[WHAT IS EXPECTED] Copy each line below that contains "made".

[DATASET ENTRIES]
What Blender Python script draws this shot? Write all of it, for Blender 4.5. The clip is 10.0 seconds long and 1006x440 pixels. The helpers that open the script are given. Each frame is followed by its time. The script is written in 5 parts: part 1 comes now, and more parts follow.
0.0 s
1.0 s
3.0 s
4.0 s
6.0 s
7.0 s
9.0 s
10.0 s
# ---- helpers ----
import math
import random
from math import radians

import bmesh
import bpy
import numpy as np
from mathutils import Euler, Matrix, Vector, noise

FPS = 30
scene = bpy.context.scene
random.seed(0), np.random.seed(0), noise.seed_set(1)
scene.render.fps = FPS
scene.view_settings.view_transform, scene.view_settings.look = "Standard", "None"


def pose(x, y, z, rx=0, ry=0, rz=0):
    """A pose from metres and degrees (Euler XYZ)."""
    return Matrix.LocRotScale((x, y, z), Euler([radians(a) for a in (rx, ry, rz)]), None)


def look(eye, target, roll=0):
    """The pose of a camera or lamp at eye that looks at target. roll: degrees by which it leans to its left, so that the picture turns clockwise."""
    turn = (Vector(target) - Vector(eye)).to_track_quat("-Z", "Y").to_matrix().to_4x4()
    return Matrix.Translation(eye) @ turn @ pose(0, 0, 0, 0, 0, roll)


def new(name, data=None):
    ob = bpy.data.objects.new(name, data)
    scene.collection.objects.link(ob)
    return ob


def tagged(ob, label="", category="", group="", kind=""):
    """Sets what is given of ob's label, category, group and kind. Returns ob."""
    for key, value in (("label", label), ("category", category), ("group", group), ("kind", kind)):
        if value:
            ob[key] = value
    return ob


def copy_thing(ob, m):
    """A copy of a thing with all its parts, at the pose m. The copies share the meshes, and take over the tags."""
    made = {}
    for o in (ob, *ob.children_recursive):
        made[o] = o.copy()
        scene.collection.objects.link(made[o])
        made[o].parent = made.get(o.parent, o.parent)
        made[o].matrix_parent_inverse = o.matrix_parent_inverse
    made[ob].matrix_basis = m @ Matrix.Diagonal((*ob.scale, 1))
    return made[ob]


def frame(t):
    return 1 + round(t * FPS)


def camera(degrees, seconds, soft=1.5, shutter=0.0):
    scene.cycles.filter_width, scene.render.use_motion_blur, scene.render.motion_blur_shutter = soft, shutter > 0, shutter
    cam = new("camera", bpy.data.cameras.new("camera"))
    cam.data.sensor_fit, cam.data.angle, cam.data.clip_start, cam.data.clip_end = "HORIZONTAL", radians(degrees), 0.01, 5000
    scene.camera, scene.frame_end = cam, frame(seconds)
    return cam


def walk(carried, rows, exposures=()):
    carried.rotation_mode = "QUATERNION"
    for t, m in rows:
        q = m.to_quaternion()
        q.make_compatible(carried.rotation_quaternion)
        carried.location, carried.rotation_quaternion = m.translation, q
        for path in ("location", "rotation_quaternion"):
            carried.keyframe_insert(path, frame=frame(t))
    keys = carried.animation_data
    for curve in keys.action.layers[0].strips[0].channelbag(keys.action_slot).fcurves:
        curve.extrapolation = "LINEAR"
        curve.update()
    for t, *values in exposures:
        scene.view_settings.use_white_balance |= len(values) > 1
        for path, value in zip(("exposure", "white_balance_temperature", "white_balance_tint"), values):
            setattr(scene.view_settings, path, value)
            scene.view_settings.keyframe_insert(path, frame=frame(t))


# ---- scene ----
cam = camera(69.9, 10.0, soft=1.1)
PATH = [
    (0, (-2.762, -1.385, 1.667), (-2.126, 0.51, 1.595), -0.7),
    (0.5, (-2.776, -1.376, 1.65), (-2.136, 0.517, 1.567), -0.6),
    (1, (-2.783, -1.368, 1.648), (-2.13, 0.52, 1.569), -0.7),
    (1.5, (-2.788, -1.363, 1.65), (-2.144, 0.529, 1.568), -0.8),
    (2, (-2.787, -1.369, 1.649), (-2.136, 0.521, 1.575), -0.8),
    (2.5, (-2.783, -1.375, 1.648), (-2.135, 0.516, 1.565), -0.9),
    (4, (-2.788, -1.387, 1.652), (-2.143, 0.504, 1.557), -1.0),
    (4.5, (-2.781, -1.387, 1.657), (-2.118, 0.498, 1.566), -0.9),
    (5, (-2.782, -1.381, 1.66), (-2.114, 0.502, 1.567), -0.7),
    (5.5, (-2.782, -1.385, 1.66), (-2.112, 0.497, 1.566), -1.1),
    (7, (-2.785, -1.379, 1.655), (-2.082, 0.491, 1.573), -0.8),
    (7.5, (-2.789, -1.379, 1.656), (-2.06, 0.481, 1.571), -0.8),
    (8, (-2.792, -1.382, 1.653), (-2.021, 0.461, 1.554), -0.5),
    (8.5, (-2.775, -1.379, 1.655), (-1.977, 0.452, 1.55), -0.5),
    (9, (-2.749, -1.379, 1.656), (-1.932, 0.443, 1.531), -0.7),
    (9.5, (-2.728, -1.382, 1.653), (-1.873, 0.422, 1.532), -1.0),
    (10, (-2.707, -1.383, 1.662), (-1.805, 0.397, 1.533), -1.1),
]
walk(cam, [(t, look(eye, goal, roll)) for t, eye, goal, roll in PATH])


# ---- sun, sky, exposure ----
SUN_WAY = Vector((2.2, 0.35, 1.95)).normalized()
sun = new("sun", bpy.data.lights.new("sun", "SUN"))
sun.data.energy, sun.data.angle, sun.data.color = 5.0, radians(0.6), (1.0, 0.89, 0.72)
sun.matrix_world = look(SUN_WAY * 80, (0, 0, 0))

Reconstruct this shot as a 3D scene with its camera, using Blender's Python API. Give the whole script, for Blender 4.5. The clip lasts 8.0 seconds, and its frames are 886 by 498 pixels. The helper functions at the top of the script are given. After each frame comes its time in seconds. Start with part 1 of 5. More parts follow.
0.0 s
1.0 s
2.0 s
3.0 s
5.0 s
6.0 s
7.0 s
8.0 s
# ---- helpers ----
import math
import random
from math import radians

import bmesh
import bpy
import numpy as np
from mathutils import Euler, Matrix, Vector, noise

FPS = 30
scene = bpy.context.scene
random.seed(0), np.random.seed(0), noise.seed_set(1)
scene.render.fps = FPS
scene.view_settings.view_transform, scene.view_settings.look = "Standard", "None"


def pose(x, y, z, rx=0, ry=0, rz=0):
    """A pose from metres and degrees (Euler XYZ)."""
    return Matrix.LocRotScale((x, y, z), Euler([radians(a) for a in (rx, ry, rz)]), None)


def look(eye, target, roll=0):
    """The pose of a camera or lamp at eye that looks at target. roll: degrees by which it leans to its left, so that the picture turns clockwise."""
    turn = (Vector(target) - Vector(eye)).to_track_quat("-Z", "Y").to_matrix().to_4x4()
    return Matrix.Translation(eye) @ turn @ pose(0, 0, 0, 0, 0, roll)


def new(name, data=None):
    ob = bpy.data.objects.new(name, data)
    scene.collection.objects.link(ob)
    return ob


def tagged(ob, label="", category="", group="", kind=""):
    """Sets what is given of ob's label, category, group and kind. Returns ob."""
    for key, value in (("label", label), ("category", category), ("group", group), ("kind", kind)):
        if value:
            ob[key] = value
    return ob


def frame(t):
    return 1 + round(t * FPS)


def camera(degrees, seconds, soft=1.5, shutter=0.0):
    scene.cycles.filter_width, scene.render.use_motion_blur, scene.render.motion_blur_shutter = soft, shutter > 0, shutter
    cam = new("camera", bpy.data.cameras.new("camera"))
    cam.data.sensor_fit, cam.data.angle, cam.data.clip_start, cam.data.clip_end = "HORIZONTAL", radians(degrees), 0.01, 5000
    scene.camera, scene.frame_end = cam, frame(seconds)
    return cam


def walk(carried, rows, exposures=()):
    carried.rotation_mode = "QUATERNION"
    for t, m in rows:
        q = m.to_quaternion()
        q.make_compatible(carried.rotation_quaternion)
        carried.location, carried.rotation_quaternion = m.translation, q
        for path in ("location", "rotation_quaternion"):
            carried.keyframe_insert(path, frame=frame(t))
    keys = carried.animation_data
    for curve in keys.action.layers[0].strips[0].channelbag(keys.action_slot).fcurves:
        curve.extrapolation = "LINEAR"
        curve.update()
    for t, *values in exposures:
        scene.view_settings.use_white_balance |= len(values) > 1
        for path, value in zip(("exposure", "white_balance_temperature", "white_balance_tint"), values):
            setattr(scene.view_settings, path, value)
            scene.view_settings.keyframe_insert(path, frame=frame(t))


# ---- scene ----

[ANSWER TO THIS PROBLEM]
    made = {}
        made[o] = o.copy()
        scene.collection.objects.link(made[o])
        made[o].parent = made.get(o.parent, o.parent)
        made[o].matrix_parent_inverse = o.matrix_parent_inverse
    made[ob].matrix_basis = m @ Matrix.Diagonal((*ob.scale, 1))
    return made[ob]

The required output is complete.